Self-Compassion for Nervous System Reset

Read and practice the guided meditation script below, pausing after each paragraph. Or listen to the audio practice.

  1. Let’s take these 12 minutes for a nervous system reset—to step out the doing mode and into the being mode. Start by finding a posture that feels like a hug for your body, whether you’re sitting or lying down. See if you can be one or two percent more comfortable. Maybe that means a cushion behind your back or unclenching your jaw just a fraction.
  2. Now let’s take a deep slow breath in. And as you exhale, imagine you’re letting go of the days to-do list. Just let it drop to the floor for now. It’ll still be there later, if you really want it, but for now, you’re off duty.
  3. What is the state of your nervous system? Is it buzzing? Is it tight? See if you can greet it with a bit of curiosity rather than judgment. Instead of saying, I shouldn’t feel stressed, try saying Oh, that’s interesting. Stress is visiting me right now. That’s okay. It’ll pass in time.
  4. Now let’s bring some kindness to the physical body. Our nervous systems often get stuck in high alert because they’re trying to protect us. Let’s send a signal that it’s safe to rest.
  5. Begin by bringing awareness to your lower abdomen. Invite it to soften. So as you breathe in, it gently expand. And as you breathe out, it gently contracts. If it feels okay with you, placing a hand over your heart. Or if you prefer, cradling one hand in the other. Feel the warmth and the gentle pressure. This isn’t just a gesture, it actually releases oxytocin. The body’s natural soothing chemical.
  6. As you gently bring awareness to your breath, there’s no need to breathe “perfectly.” Just feel the breath moving in and out, like the tide of the ocean. Each inhale is a gift of energy. And each exhale is an opportunity to release.
  7. You could say, breathing in, I know that I’m breathing in. Breathing out, I gently smile to my nervous system. When we’re overwhelmed, we tend to isolate.
  8. Let’s practice the three steps of self-compassion together. Step 1: Mindfulness. Acknowledge any struggle that you’re going through right now. Silently say to yourself, This is a moment of suffering or this is really tough right now. You’re not trying to minimize it. You’re validating your own experience.
  9. Step 2: Common humanity. Remind yourself that you aren’t alone. Thousands of people will feel exactly like this, right now. This buzzing feeling or heaviness feeling is part of being human. You’re part of the big, messy, beautiful club. The Club of Humanity.
  10. Now Step 3: Self-kindness. Ask yourself the magic question. How can I be kind to myself right now? Maybe you need to hear the words, It’s going to be okay. You’re doing the best you can. Say these words to yourself, with the warmth you’d use for a dear friend. Or perhaps to a little puppy that’s struggling.

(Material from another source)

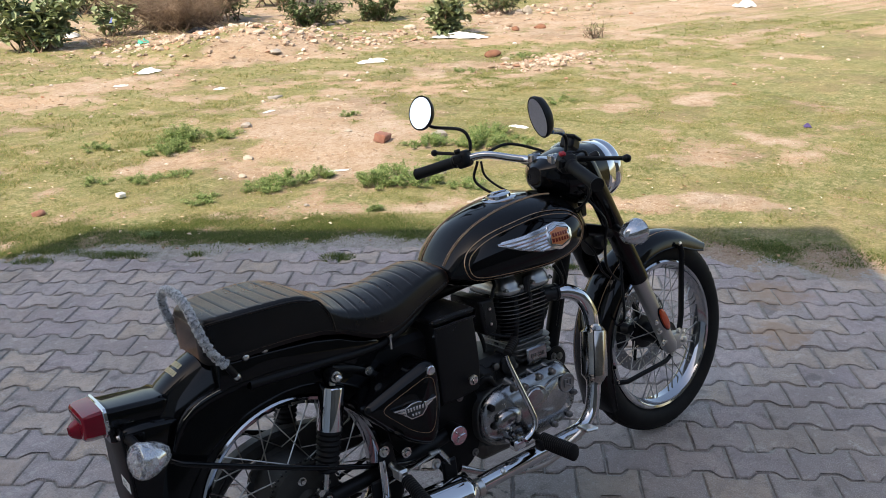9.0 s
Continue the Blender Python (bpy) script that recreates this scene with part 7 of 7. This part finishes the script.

  11. Now, just sit in this stillness for a moment for a bit. If your mind wonders, which it will, because that’s what minds do, just gently, playfully invite it back. Imagine a golden light of kindness radiating from your heart, filling up your chest, your limbs. And there’s space around you, creating a buffer zone of peace. The nervous system is gently recalibrating. Shifting from fight or flight to rest and digest and restore. You don’t have to earn this rest. You deserve it simply because you exist.
  12. When you’re ready, as we gradually come to the end of this short journey, give your fingers and toes a little wiggle. Try to carry this kindness muscle with you into the rest of your day. Things get hectic later, remember you can always come back to that soft lower abdomen or that gentle hand on your heart. Thank yourself for taking this time. It’s a radical act of kindness to stop and breathe. When you’re ready, slowly open your eyes. Do a good stretch. And perhaps give yourself a little smile.